The process is amorphous, and one that is supremely individual – a fact that makes the endeavor all the more difficult. These researchers have, through case-studies, data analysis, and network deconstruction, sought to define the process through clearly delineated “stages” or “steps”. The result is a body of work with conflicting definitions and dichotomous interpretations of the motives, drivers, enablers, and issues that drive this process. Moreover, all this research is necessarily done in the rear-view mirror – as the only data available through either open-source or classified sources relates to those who have already radicalized – and sought to act.
Maghaddam likens the process to a staircase that is climbed by the radicalizing individual, who must complete each “step” before proceeding to the next. To Wiktorowicz, a radicalizing individual may simultaneously undergo cognitive opening, religious seeking, and frame alignment – but cannot proceed to the final stage of socialization without the full completion of the previous three. For Sageman, it is an iterative process that drives the individual through constant simultaneous moral outrage, interpretation, and resonance with personal experience, with the chance of network mobilization occurring during – and in between – each successive iteration. For Silber and Bhatt (of the NYPD Intelligence Unit), the process is a linear combination of multiple processes from pre-radicalization to the in-artfully termed “jihadization”.

All scholars agree that many who will embark on this process will not finish it. Some will eventually reject the implications that come from the internalization of the Global Jihad Movement’s ‘grand narrative’, others may radicalize in their world-view but not seek to act out violently – instead choosing to become online force-multipliers of the jihadist message, aptly named “jihobbyists” by counter-terror analyst Jarrett Brachman.

After an analysis of both cases, and the work of these scholars, it becomes clear that a citizen does not go to bed at night, and wake up a shahid – this is a long social and psychological process that necessarily does not occur in a vacuum.

All those who radicalize first experience a crisis that compels them to seek new explanation to define their world – that confirms that their perceived marginalization was not their fault, but the result of powers external to their lives; their moral shock or cultural frustration creates a cognitive opening, which leads many to redefine their identity, and to seek cognitive bridges between their life experience and the common experience of those who share similar grievances. This new interpretation leads many to adopt a new frame for interpreting events both personal and global, and to seek out others with similar interpretations. Finally, few of these citizens will radicalize to the point of action – seeking to strike a blow against the perceived cause of their victimization.
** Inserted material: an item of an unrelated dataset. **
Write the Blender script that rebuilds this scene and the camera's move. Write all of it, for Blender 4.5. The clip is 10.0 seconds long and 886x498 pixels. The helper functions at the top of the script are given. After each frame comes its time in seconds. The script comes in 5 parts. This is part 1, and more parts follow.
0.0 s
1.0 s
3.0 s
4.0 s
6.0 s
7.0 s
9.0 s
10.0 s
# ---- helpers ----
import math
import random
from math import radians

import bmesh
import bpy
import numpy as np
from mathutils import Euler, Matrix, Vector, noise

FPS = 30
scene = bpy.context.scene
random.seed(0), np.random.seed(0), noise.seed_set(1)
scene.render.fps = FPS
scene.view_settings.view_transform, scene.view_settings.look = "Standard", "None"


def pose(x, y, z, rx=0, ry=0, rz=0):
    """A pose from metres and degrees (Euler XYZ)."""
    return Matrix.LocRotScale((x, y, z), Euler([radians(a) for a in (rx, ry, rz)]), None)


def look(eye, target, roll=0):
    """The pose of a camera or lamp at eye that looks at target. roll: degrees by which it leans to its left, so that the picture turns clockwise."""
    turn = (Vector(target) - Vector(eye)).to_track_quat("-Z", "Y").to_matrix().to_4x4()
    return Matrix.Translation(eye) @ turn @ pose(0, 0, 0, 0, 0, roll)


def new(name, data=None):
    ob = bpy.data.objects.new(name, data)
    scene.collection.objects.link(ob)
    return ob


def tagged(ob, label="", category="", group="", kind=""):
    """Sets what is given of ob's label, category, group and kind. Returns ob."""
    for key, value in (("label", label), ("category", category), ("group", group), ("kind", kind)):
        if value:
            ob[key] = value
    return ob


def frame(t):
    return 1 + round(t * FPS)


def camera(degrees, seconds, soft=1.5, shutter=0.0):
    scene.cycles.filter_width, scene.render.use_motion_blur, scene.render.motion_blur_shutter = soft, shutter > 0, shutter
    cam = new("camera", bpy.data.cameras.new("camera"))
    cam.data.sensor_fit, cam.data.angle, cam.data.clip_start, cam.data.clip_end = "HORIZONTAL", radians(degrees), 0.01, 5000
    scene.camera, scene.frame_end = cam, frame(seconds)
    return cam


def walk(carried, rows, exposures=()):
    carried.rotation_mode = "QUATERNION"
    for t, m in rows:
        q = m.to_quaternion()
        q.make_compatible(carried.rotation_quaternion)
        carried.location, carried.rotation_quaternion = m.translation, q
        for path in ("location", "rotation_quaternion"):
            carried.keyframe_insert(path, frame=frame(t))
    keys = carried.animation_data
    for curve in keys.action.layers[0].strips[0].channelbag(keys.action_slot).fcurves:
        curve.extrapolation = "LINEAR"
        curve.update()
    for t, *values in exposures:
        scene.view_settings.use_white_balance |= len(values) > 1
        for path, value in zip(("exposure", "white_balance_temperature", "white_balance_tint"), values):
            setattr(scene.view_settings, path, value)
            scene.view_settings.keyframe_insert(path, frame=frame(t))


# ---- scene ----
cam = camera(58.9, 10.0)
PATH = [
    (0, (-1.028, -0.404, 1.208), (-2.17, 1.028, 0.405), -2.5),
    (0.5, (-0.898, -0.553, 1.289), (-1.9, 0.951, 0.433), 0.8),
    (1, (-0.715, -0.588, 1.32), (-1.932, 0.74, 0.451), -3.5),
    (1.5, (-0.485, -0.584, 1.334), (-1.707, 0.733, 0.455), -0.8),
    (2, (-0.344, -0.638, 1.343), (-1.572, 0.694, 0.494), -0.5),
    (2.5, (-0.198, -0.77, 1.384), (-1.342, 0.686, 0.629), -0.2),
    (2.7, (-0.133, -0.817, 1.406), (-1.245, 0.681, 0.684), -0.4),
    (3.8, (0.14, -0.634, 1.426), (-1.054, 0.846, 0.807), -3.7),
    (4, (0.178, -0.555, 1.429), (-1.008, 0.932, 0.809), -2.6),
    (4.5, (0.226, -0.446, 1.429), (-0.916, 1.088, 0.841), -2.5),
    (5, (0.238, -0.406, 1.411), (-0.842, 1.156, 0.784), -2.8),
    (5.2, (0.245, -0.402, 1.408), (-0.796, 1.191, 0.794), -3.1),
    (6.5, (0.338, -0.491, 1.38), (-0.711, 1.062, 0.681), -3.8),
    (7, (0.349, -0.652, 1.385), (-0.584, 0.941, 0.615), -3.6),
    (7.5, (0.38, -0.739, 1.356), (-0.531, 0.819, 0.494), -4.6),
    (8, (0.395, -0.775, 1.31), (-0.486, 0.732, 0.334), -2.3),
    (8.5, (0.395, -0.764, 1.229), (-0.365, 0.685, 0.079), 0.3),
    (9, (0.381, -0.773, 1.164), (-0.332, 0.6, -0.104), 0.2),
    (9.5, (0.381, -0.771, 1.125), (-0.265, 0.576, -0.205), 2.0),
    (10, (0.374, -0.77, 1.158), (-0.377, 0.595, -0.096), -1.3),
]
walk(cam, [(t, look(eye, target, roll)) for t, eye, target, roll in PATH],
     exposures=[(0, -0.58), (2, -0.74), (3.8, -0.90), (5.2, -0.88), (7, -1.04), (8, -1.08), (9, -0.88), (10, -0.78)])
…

To many western Muslims, this process is defined as a struggle for agency. They begin their radicalization feeling powerless and pushed aside by their home nation or culture, unable to enact change in either their personal lives or within their societies. They can no more find healthy relationships or desired levels of social mobility than they can alter the outcomes of the Israeli-Palestinian conflict. As these frustrated citizens begin seeking alternate explanations for their lack of power, many encounter the grand narrative of the Global Jihad Movement – which espouses the idea that the West is entrenched in a war against the Islamic faith – both abroad in conflict regions like Iraq or Afghanistan, but also domestically against Western Muslim citizens.
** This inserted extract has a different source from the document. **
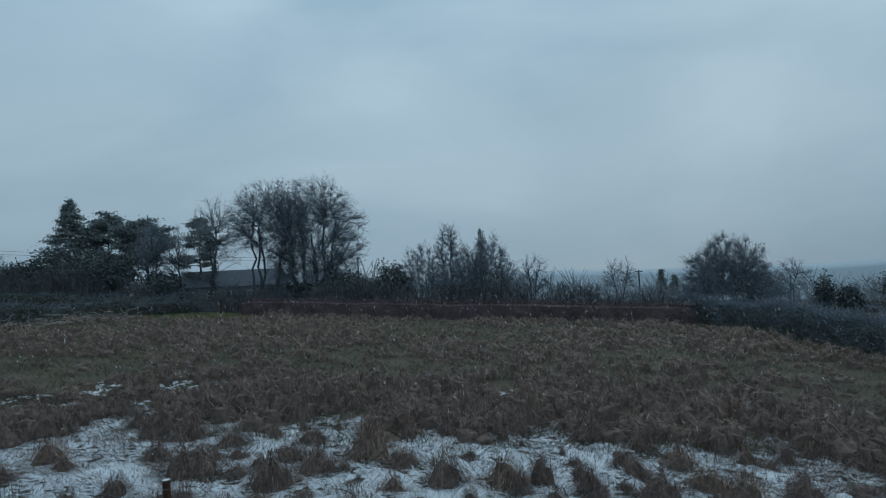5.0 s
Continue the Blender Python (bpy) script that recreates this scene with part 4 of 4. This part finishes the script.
    side = unit(np.cross(e4 - s4, r.normal(size=e4.shape))) * tip * 0.65
    ends = (np.stack([s4 - side, s4 + side, e4], 1).reshape(-1, 3), (np.arange(len(h))[:, None] * 3 + np.array([[0, 1, 2]])).tolist())
    # Far crowns take the paler twigs, so their haze comes from colour.
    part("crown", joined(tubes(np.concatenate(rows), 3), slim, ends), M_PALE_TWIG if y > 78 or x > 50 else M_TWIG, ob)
    if ivy:
        m = ivy // 2
        k, f = r.integers(0, stems, m), r.uniform(0.05, ivy_top, m) * 8
        i = f.astype(int)
        p1 = at0[k, i] * (1 - f % 1)[:, None] + at0[k, np.minimum(8, i + 1)] * (f % 1)[:, None] + r.normal(0, 1, (m, 3)) * [0.3, 0.3, 0.3]
        low_limbs = np.argsort(e1[:, 2])[:max(1, int(limbs * ivy_top))]
        k, i = low_limbs[r.integers(0, len(low_limbs), ivy - m)], r.integers(0, 5, ivy - m)
        p2 = at1[k, i] + r.normal(0, 1, (ivy - m, 3)) * [0.45, 0.45, 0.4]
        part("ivy", leaf_quads(np.concatenate([p1, p2]), r.uniform(0.08, 0.2, ivy), r), M_IVY, ob, "dark green ivy leaves")
    return tagged(ob, label or "leafless grey winter tree beyond the field", category)


def conifer(name, x, y, tall, left, right, seed, flat=0.0, clear=0.25, label="", count=5200, leaf=0.3):
    """A spruce (flat = 0) with tiers of drooping boughs, or an old pine (flat = 1) with a broad high crown."""
    r = np.random.default_rng(seed)
    ob = stand(name, x, y, 0.1)
    pts = [np.array([0.0, 0, 0])] + [np.array([r.normal(0, 0.12), r.normal(0, 0.12), tall * (k + 1) / 8]) for k in range(8)]
    part("trunk", tubes([[*pts[k], *pts[k + 1], tall * 0.016 * (1 - k / 9), tall * 0.016 * (1 - (k + 1) / 9)] for k in range(8)], 7), M_BARK, ob)
    limbs, spray = [], []
    n = 200 if not flat else 44
    for k in range(n):
        g = r.uniform(0, 1) ** (1.0 if not flat else 0.75)
        f = clear + (0.985 - clear) * g
        width = (1 - g) ** 0.75 + 0.03 if not flat else 0.35 + 0.65 * math.sin(min(1.0, 0.2 + g * 0.8) * math.pi) ** 0.7
        a = r.uniform(0, math.tau)
        reach = width * (left if math.cos(a) < 0 else right) * r.uniform(0.55, 1.12)
        z = f * tall
        q = np.array([math.cos(a) * reach, math.sin(a) * reach * 0.8, min(z + reach * (r.uniform(-0.28, 0.05) if not flat else r.uniform(-0.05, 0.3)), tall * (0.97 if not flat else r.uniform(0.8, 0.97)))])
        p = np.array([0, 0, z])
        limbs.append([*p, *q, 0.05, 0.015])
        m = int(count / n * (0.35 + 1.1 * width))
        t = r.uniform(0.15 if not flat else 0.72, 1.06, (m, 1))
        spread = np.array([0.26, 0.26, 0.16]) + flat * np.array([0.42, 0.42, 0.06])
        spray.append(p * (1 - t) + q * t - [0, 0, 1] * (t * (1 - t)) * 0.25 * reach * (flat == 0) + r.normal(0, 1, (m, 3)) * spread)
    part("branchwork", tubes(limbs, 4), M_BARK, ob)
    sp = np.concatenate(spray)
    sp = sp[sp[:, 2] < tall * (1 - 0.06 * r.random(len(sp)))]
    part("foliage", leaf_quads(sp, r.uniform(0.6, 1.3, len(sp)) * leaf, r, 0.0, 2.2), M_NEEDLE, ob)
    return tagged(ob, label or "dark green conifer beyond the field", "tree")


def evergreen_bush(name, x, y, tall, left, right, seed, count=2600, label="", stem_clear=0.1, leaf=0.17):
    """A rounded evergreen: limbs reach into an uneven ball, and clumps of leaves sit at their ends."""
    r = np.random.default_rng(seed)
    ob = stand(name, x, y, 0.1)
    mid = np.array([(right - left) / 2, 0, tall * (1 + stem_clear) / 2])
    half = np.array([(left + right) / 2, (left + right) * 0.4, tall * (1 - stem_clear) / 2])
    k = np.arange(34)
    dz, a = np.clip(1 - 2 * (k + 0.5) / 34 + r.normal(0, 0.1, 34), -0.95, 0.97), k * 2.39996 + r.uniform(0, 6)
    d = np.stack([np.cos(a) * np.sqrt(1 - dz ** 2), np.sin(a) * np.sqrt(1 - dz ** 2), dz], 1)
    ends = mid + d * half * r.uniform(0.45, 0.9, (34, 1))
    limbs = np.c_[np.tile([mid[0] * 0.3, 0, tall * 0.12], (34, 1)), ends, np.full(34, 0.06), np.full(34, 0.02)]
    i = r.integers(0, 34, count * 2)
    p = ends[i] + r.normal(0, 1, (len(i), 3)) * half * [0.2, 0.2, 0.17]
    p = p[p[:, 2] > 0.05]
    part("trunk", tubes([[mid[0] * 0.3, 0, 0, mid[0] * 0.3, 0, tall * 0.5, tall * 0.022, tall * 0.012]], 7), M_BARK, ob)
    part("branchwork", tubes(limbs, 4), M_BARK, ob)
    part("foliage", leaf_quads(p, r.uniform(0.5, 1.3, len(p)) * leaf, r), M_IVY, ob)
    return tagged(ob, label or "dense dark evergreen bush beyond the hedge", "bush")


BUSH = dict(stems=7, limbs=28, subs=6, twigs=8, tips=4, fork=0.1, dome=0.3, low=-0.1, thick=0.011, category="bush")
LOW = dict(stems=4, limbs=14, subs=5, twigs=6, tips=3, fork=0.1, dome=0.3, low=-0.1, thick=0.012, category="bush")
FAR = dict(limbs=14, subs=7, twigs=9, tips=3, tip=0.02)
bare_tree("small_bare_tree", -84.9, 75, 6.8, 3.2, 3.4, 401, limbs=9, subs=4, twigs=4, label="small leafless tree in the mist beyond the lane")
evergreen_bush("ivy_clad_stump", -78.5, 72, 7.0, 2.2, 2.0, 402, 1500, "ivy-clad broken tree beyond the lane", 0.2)
bare_tree("ivy_clad_tree", -76.2, 72, 9.0, 0.9, 0.9, 403, limbs=8, subs=4, twigs=4, ivy=1200, ivy_top=1.0, label="slim leaning ivy-clad tree beyond the lane")
bare_tree("pollard_tree", -68.4, 72, 9.3, 3.2, 3.8, 404, limbs=16, subs=4, twigs=4, tips=2, dome=0.62, fork=0.5, low=-0.2, ivy=350, ivy_top=0.65, tip=0.03, thick=0.028, label="stubby pollarded leafless tree with a spreading head")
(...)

To a select few young Muslims, this is at once infuriating and comforting. It causes rage in their perception of the “wrongness” of a seemingly hypocritical west that preaches freedom of faith, while seeking to destroy those who are non Judeo-Christian; but it also comforting in that it allows the individual to explain their unhappiness with their lives as the result of exogenous forces more powerful than they – allowing them to defer responsibility over their status quo to the state. At this point, an individual will begin internalizing this new identity, and adopting a frame that enables them to universally explain all things vis-à-vis this millennial ‘us vs. them’ struggle of faiths through a zero-sum lens. From here, the radicalizing individual will begin seeking new pathways to regain their ‘stolen’ agency by allying themselves with the “underground majority” of the dijihad – and eventually seeking new offline relationships with those like-minded fellow travelers.
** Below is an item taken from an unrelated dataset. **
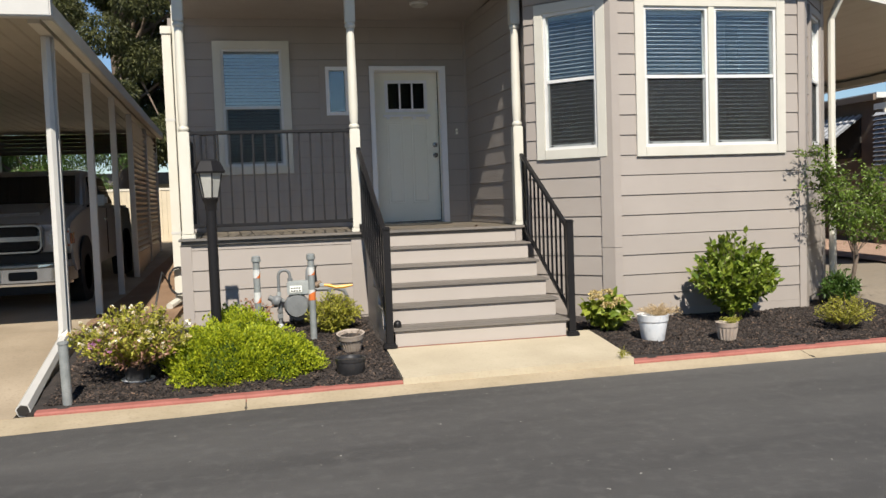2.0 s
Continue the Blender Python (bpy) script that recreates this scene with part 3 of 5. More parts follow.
# dark block painted as the room's shade behind the small pane
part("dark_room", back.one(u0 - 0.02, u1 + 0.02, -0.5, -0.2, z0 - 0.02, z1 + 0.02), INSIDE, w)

door = thing("door_1", (3.17, 11.6, DK), "pale cream craftsman front door, closed, in a white frame", "door", kind="structure")
X0, X1 = 2.710, 3.61
DY = 11.66
door_z0, door_z1 = 1.243, 3.225
part("side_casing", boxes((2.667, 2.728, 11.46, 11.482, 1.2, 3.28), bevel=0.003), WHITE, door)
part("side_casing", boxes((3.622, 3.68, 11.46, 11.502, 1.2, 3.28), (3.605, 3.632, 11.455, 11.56, 1.2, 3.24), bevel=0.006), WHITE, door)
part("head_casing", boxes((2.725, 3.622, 11.46, 11.502, 3.222, 3.28), bevel=0.006), WHITE, door)
JAMB = varied("taupe_grey_jamb", (0.42, 0.405, 0.365), (0.48, 0.46, 0.415), 5, 60, 0.6, 0.1, 0.001)
part("jamb", boxes((2.688, 2.712, 11.482, 11.72, 1.2, 3.235)), JAMB, door)
part("weather_strip", boxes((2.7115, 2.719, 11.520, 11.532, 1.215, 3.222), bevel=0.002), JAMB, door)
part("jamb", boxes((3.607, 3.634, 11.56, 11.72, 1.2, 3.235)), DOOR, door)
part("jamb", boxes((2.712, 3.607, 11.50, 11.72, 3.222, 3.24)), WHITE, door)
bm = bmesh.new()
prof = [(11.488, 1.2005), (11.488, 1.206)]
for i in range(14):
    y_, z_ = 11.492 + i * 0.0115, 1.2075 + i * 0.0014
    prof += [(y_, z_), (y_ + 0.0065, z_ + 0.0008), (y_ + 0.0075, z_ - 0.0018), (y_ + 0.0105, z_ - 0.0014)]
prof += [(11.70, 1.228), (11.70, 1.2005)]
extrude_poly(bm, [(2.7125, y_, z_) for y_, z_ in prof], (0.9175, 0, 0))
part("threshold", bm, varied("grey_aluminium_threshold", (0.36, 0.345, 0.315), (0.43, 0.41, 0.375), 6, 60, 0.7, 0.1, 0.002, spec=0.25), door)
part("weather_strip", boxes((3.603, 3.608, 11.63, 11.66, 1.236, 3.222)), DARKGAP, door)
part("weather_strip", boxes((2.713, 3.607, 11.672, 11.69, 1.2285, 1.246)), DARKGAP, door)
part("casing_bead", boxes((2.667, 2.677, 11.453, 11.46, 1.2, 3.28), bevel=0.002), WHITE, door)
part("casing_bead", boxes((3.67, 3.68, 11.453, 11.46, 1.2, 3.28), bevel=0.002), WHITE, door)
G0, G1, GZ0, GZ1 = 2.925, 3.425, 2.735, 3.085
leaf = part("door_leaf", boxes((X0 + 0.003, X1 - 0.004, DY, DY + 0.044, door_z0, GZ0), (X0 + 0.003, X1 - 0.004, DY, DY + 0.044, GZ1, door_z1 - 0.004), (X0 + 0.003, G0, DY, DY + 0.044, GZ0, GZ1), (G1, X1 - 0.004, DY, DY + 0.044, GZ0, GZ1)), DOOR, door)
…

This is the crucial point for those radicalizing from citizen to shahid. Offline relationships will provide the individual with a support structure of similarly frustrated individuals, who seemingly reify the perceived “wrongness” of the western status-quo, and whose peer pressure may push all involved to attempt to enact change through violent action. Throughout the Global Jihad Movement’s strategic communications and the multiple sectors of the dijihad, there are many examples of how individuals from around the world have ‘regained their dignity’ through the ‘glory of sacrifice’. To those that are frustrated by their assumed mantle of victimhood, the bloody act of the archetypical shahid is one that allows the suicide bomber to reject the West, victimize the victimizer, show bravery, and show commitment to the ideals of those whom they now consider brothers and sisters in jihad. It allows, in the radicalized mind, for a shocking display of agency – showing that the attacker has ultimate control not only over his or her life, but also over the lives of an attacker’s victims – yet it can be described (in the language of the Global Jihad Movement) not as a selfish act of violence, but as a selfless act of sacrifice for the greater good of the umma.

To the non-radicalized mind, this process is madness – yet, as this paper has shown, radicalization is not a process driven by psychopathic urges. Furthermore, all studies agree that there is no set “type” that will embark on this process. Understanding the logical processes and stages that can transform the citizen to shahid is essential. This threat will not end, and, if the data is to be believed, the threat from self-starter members of the Global Jihad Movement’s third generation is the one the West is worst equipped to counter.